··· Extracted material

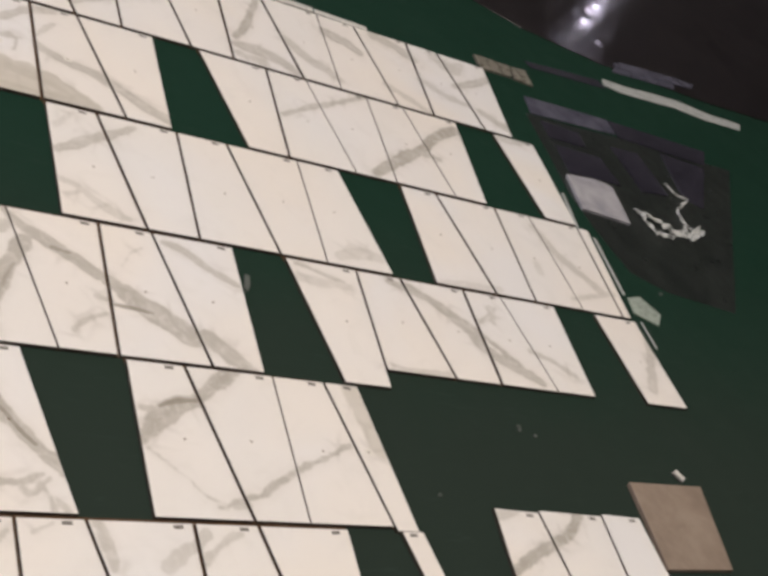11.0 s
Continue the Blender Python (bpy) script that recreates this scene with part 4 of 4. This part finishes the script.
RIBBON_C = [(3.292, 1.227), (3.354, 1.219), (3.415, 1.179), (3.496, 1.163), (3.616, 1.233)]


def crumpled_ribbon(line, width, seed):
    """A strip of thin film, twisted and folded along a line on the floor."""
    r = random.Random(seed)
    bm = bmesh.new()
    pts = []
    for a, b in zip(line, line[1:]):
        for k in range(5):
            pts.append(Vector((*a, 0)).lerp(Vector((*b, 0)), k / 5))
    rings = []
    for i, p in enumerate(pts):
        ahead = pts[min(i + 1, len(pts) - 1)] - pts[max(i - 1, 0)]
        side = Vector((-ahead.y, ahead.x, 0)).normalized()
        turn = 0.9 * math.sin(i * 1.3 + seed) + r.uniform(-0.5, 0.5)
        w = width * r.uniform(0.6, 1.3)
        base = p + Vector((r.uniform(-1, 1), r.uniform(-1, 1), 0)) * 0.004
        ring = []
        for k in range(5):
            s = (k / 4 - 0.5) * w
            lift = abs(math.sin(k * 1.4 + i * 0.8)) * 0.007 + abs(s) * abs(math.sin(turn))
            ring.append(bm.verts.new(base + side * s * math.cos(turn) + Vector((0, 0, FLOOR_Z + 0.0022 + lift))))
        rings.append(ring)
    for a, b in zip(rings, rings[1:]):
        for k in range(4):
            bm.faces.new((a[k], a[k + 1], b[k + 1], b[k]))
    ob = mesh_object("plastic_film", bm, FILM)
    solid = ob.modifiers.new("thickness", "SOLIDIFY")
    solid.thickness = 0.0006
    return tagged(ob, "crumpled clear plastic film ribbon on the floor", "plastic film", "film scraps")


for n, line in enumerate((RIBBON_A, RIBBON_B, RIBBON_C)):
    crumpled_ribbon(line, (0.022, 0.014, 0.03)[n], n + 3)

bm = bmesh.new()
bmesh.ops.create_cone(bm, cap_ends=False, segments=20, radius1=0.0075, radius2=0.0075, depth=0.03)
bmesh.ops.create_cone(bm, cap_ends=True, segments=20, radius1=0.006, radius2=0.006, depth=0.026)
cap = tagged(mesh_object("plastic_sleeve", bm, WHITE), "small white plastic sleeve lying on the green floor", "sleeve")
cap.matrix_world = pose(*CYLINDER, FLOOR_Z + 0.0075, 90, 0, 35)
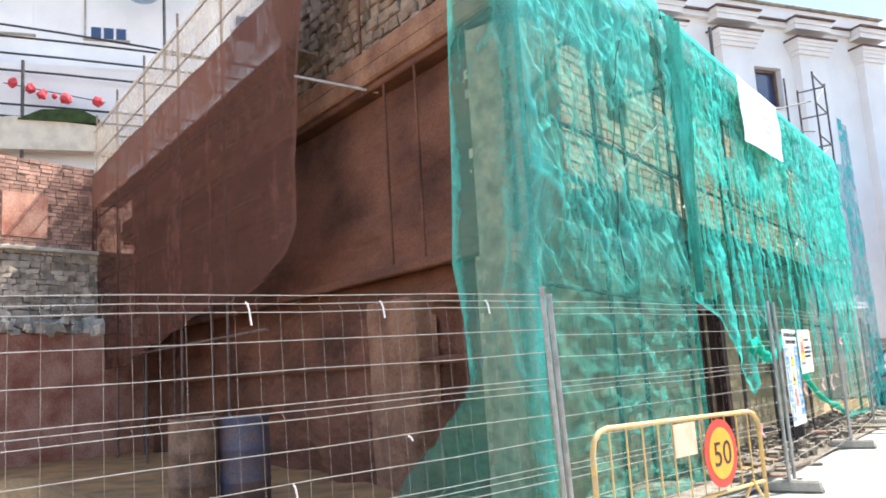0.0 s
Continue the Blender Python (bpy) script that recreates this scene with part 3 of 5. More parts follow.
# ---- netting ----
def net_grid(y0, y1, n_y, n_z):
    return np.meshgrid(np.linspace(y0, y1, n_y), np.linspace(0, 1, n_z))


NX = -3.58
# street side, first sheet: crumpled all over, with faint hanging streaks
Y, V = net_grid(6.02, 9.56, 460, 760)
top = 6.12 - 0.035 * (Y - 8)
Zb = 0.06 + 0.03 * np.sin(Y * 7)
Z = Zb + (top - Zb) * V
low = np.clip((2.55 - Z + 0.06 * (Y - 8)) / 0.35, 0, 1)
high = np.clip((Z - 4.35) / 0.5, 0, 1)
band = np.clip(1 - np.abs(Z - 4.0 + 0.16 * (Y - 8)) / 0.75, 0, 1) * np.clip((Y - 7.0) / 0.5, 0, 1)
corner = np.clip((7.35 - Y) / 0.7, 0, 1)
# long drapes hanging from the ties, a little slanted
sway = Y + 0.10 * (Z - 3) * (0.4 + 0.6 * value_noise(Y * 0.7, Z * 0.4, 8)) + 0.16 * (layered(Y * 0.9, Z * 0.7, 7, 2) - 0.5)
drape, drape_edge = crinkle(sway, Z, 3.6, 71, 7.0, 0.0, 0.10, 0.5)
thin, thin_edge = crinkle(sway + 0.05 * (Z - 3), Z, 8.5, 77, 9.0, 0.0, 0.10, 0.6)
big = folded(Y, Z, 2.0, 21, 1.9, 0.35)
mid = folded(Y, Z, 5.2, 57, 1.6, -0.4)
# narrow pinched folds on the flat cloth
_, pinch_a = crinkle(Y, Z, 3.4, 23, 5.0, 0.45, 0.15, 0.8)
_, pinch_b = crinkle(Y, Z, 5.0, 59, 4.0, -0.30, 0.20, 0.8)
_, pinch_d = crinkle(Y, Z, 2.6, 35, 0.28, 0.1, 0.12, 0.8)
tiny = folded(Y, Z, 10.5, 91, 1.5, 0.6)
small = folded(Y, Z, 7.0, 97, 0.8, -0.3)
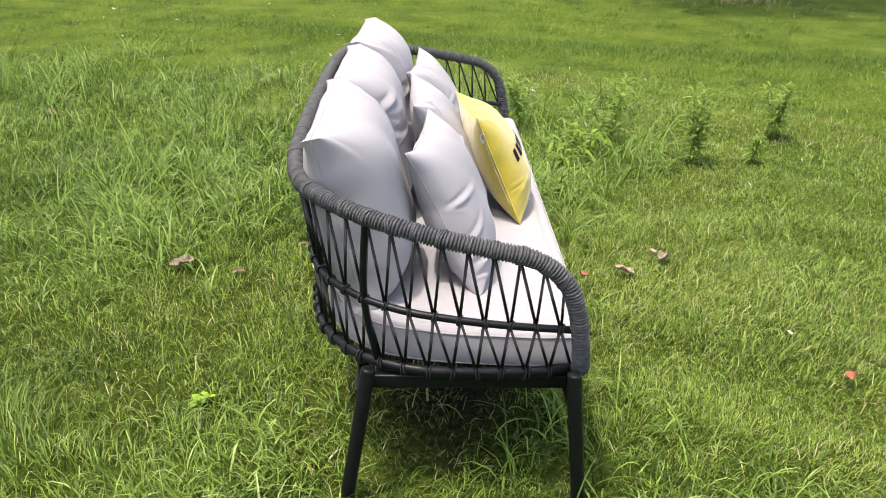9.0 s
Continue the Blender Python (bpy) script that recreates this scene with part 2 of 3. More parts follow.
def spline(points, closed=False, per=24):
    """Catmull-Rom through the points, even steps in arc length afterwards."""
    p = np.array(points, float)
    n = len(p)
    out = []
    for k in range(n if closed else n - 1):
        if closed:
            a, b, c, d = (p[(k + o) % n] for o in (-1, 0, 1, 2))
        else:
            a, b, c, d = p[max(k - 1, 0)], p[k], p[k + 1], p[min(k + 2, n - 1)]
        t = np.linspace(0, 1, per, endpoint=False)[:, None]
        out.append(0.5 * (2 * b + (c - a) * t + (2 * a - 5 * b + 4 * c - d) * t**2 + (3 * b - a - 3 * c + d) * t**3))
    out = np.concatenate(out + [p[:1] if closed else p[-1:]])
    return out


def resample(p, count):
    s = np.r_[0, np.cumsum(np.linalg.norm(np.diff(p, axis=0), axis=1))]
    u = np.linspace(0, s[-1], count)
    return np.stack([np.interp(u, s, p[:, k]) for k in range(3)], -1), s[-1]


def frames_along(p):
    t = np.gradient(p, axis=0)
    t /= np.linalg.norm(t, axis=1)[:, None]
    nrm = np.zeros_like(p)
    v = np.cross(t[0], (0.3, 0.2, 1.0))
    for k in range(len(p)):
        v = v - t[k] * (v @ t[k])
        v /= np.linalg.norm(v)
        nrm[k] = v
    return t, nrm, np.cross(t, nrm)


def tube(name, p, radius, mat, sides=12, closed=False):
    """A tube along the points; radius: a number or an array (points, sides)."""
    if closed:
        p = p[:-1]
    _, a, b = frames_along(p)
    th = np.linspace(0, 2 * np.pi, sides, endpoint=False)
    r = np.broadcast_to(np.asarray(radius, float) if np.ndim(radius) else np.full((len(p), sides), radius), (len(p), sides))
    pts = p[:, None] + r[..., None] * (np.cos(th)[None, :, None] * a[:, None] + np.sin(th)[None, :, None] * b[:, None])
    if not closed:
        pts = np.concatenate([np.repeat(p[:1, None], sides, 1), pts, np.repeat(p[-1:, None], sides, 1)])
    return grid_mesh(name, pts, mat, wrap_u=closed, wrap_v=True)


def under(ob, parent, label=""):
    ob.parent = parent
    return tagged(ob, label)


def box_bm(sx, sy, sz, bevel=0.004):
    bm = bmesh.new()
    bmesh.ops.create_cube(bm, size=1.0, matrix=Matrix.Diagonal((sx, sy, sz, 1)))
    bmesh.ops.bevel(bm, geom=bm.edges[:], offset=bevel, segments=2, affect="EDGES", profile=0.6)
    return bm


def along(a, b):
    """The matrix that lays a unit z rod from a to b."""
    a, b = Vector(a), Vector(b)
    d = b - a
    return Matrix.Translation(a) @ d.to_track_quat("Z", "Y").to_matrix().to_4x4() @ Matrix.Diagonal((1, 1, d.length, 1))


def field(x, y, scale, seed):
    """Smooth values in 0..1 over the lawn."""
    r = np.random.RandomState(seed)
    v = np.zeros_like(x)
    for k in range(14):
        a, ph = r.uniform(0, 2 * np.pi, 2)
        f = scale * r.uniform(0.5, 2.2)
        v += np.sin(f * (x * np.cos(a) + y * np.sin(a)) + ph) / 14**0.5
    return 1 / (1 + np.exp(-1.8 * v))


def ground_z(x, y):
    """The lawn's gentle unevenness; flat where the sofa stands."""
    r = np.hypot(x, y * 1.3)
    k = np.clip((r - 1.3) / 2.5, 0, 1)
    k = k * np.clip((7.0 - np.hypot(x, y)) / 2.0, 0, 1)
    return k * 0.07 * (field(x, y, 1.1, 5) - 0.5)


# ---- ground ----
def build_ground():
    r = np.r_[np.linspace(0, 12, 90), np.geomspace(12.5, 900, 40)]
    th = np.linspace(0, 2 * np.pi, 180, endpoint=False)
    x, y = r[:, None] * np.cos(th), r[:, None] * np.sin(th)
    p = np.stack([x, y, ground_z(x, y)], -1)
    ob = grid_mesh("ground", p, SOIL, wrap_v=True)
    return tagged(ob, "uneven green lawn with thin brown patches", "ground", kind="structure")


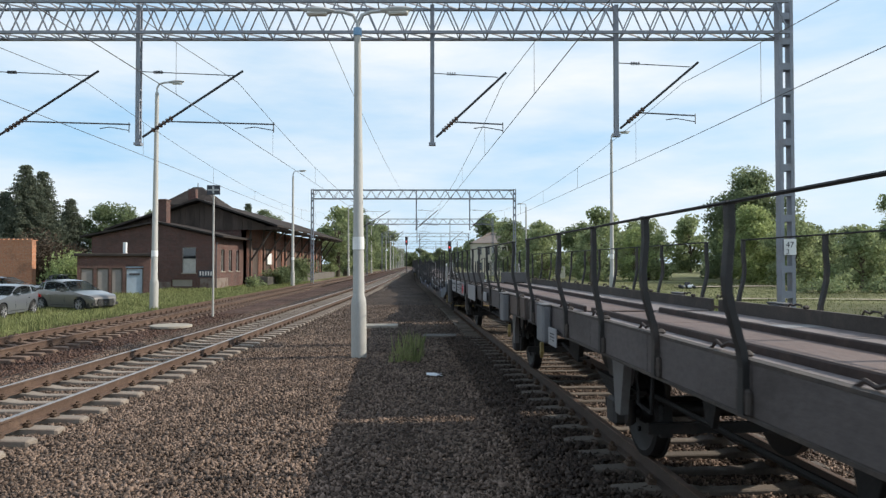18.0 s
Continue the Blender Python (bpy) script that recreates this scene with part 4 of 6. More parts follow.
for i in range(16):
    a, r = rnd_h.random() * 6.28, 0.75 * rnd_h.random() ** 0.7
    part("rubble_piece", Shape().box(-0.16, 0.16, -0.12, 0.12, -0.1, 0.12, 0.05), M["ink" if i % 5 else "litter"], heap, at=pose(r * math.cos(a), r * math.sin(a), 0.45 * (1 - r / 0.8) * rnd_h.random() + 0.1, rnd_h.uniform(0, 80), rnd_h.uniform(0, 80), rnd_h.uniform(0, 360)))


# ---- motor cars ----
def lerp_line(points, u):
    for (a, p), (b, q) in zip(points[:-1], points[1:]):
        if u <= b:
            k = (u - a) / (b - a)
            k = k * k * (3 - 2 * k) * 0.5 + k * 0.5
            return p + (q - p) * k
    return points[-1][1]


M["tyre"] = material("black_tyre", (0.012, 0.012, 0.012), 0.85, 0, 0.2, 8, 60, 0.1)
M["alloy"] = material("silver_alloy_wheel", (0.36, 0.36, 0.37), 0.35, 0.4, 0.08, 8, 60, 0)
M["car_glass"] = pane_material("tinted_car_glass", (0.78, 0.84, 0.82), 0.75)
M["seat"] = material("dark_seat_fabric", (0.04, 0.04, 0.042), 0.9, 0, 0.15, 6, 80, 0.1)
M["headlight"] = glass_material("clear_headlight", (0.32, 0.34, 0.36), 0.06)
M["tail_light"] = glass_material("red_tail_light", (0.3, 0.015, 0.015), 0.1)
M["film"] = material("white_protective_film", (0.78, 0.78, 0.77), 0.45, 0, 0.06, 2, 9, 0.5, (0.6, 0.6, 0.6), 0.3, 3)
M["chrome"] = material("bright_trim", (0.7, 0.7, 0.7), 0.15, 1.0, 0.05, 4, 40, 0)
M["plastic"] = material("black_plastic", (0.02, 0.02, 0.021), 0.6, 0, 0.1, 8, 60, 0.05)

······

» Set task: Please return, exactly as they appear, the lines starting at the one that contains "6. More parts follow." and ending at the one that contains "return points[-1][1]".

» Solution to the exercise:
Continue the Blender Python (bpy) script that recreates this scene with part 4 of 6. More parts follow.
for i in range(16):
    a, r = rnd_h.random() * 6.28, 0.75 * rnd_h.random() ** 0.7
    part("rubble_piece", Shape().box(-0.16, 0.16, -0.12, 0.12, -0.1, 0.12, 0.05), M["ink" if i % 5 else "litter"], heap, at=pose(r * math.cos(a), r * math.sin(a), 0.45 * (1 - r / 0.8) * rnd_h.random() + 0.1, rnd_h.uniform(0, 80), rnd_h.uniform(0, 80), rnd_h.uniform(0, 360)))


# ---- motor cars ----
def lerp_line(points, u):
    for (a, p), (b, q) in zip(points[:-1], points[1:]):
        if u <= b:
            k = (u - a) / (b - a)
            k = k * k * (3 - 2 * k) * 0.5 + k * 0.5
            return p + (q - p) * k
    return points[-1][1]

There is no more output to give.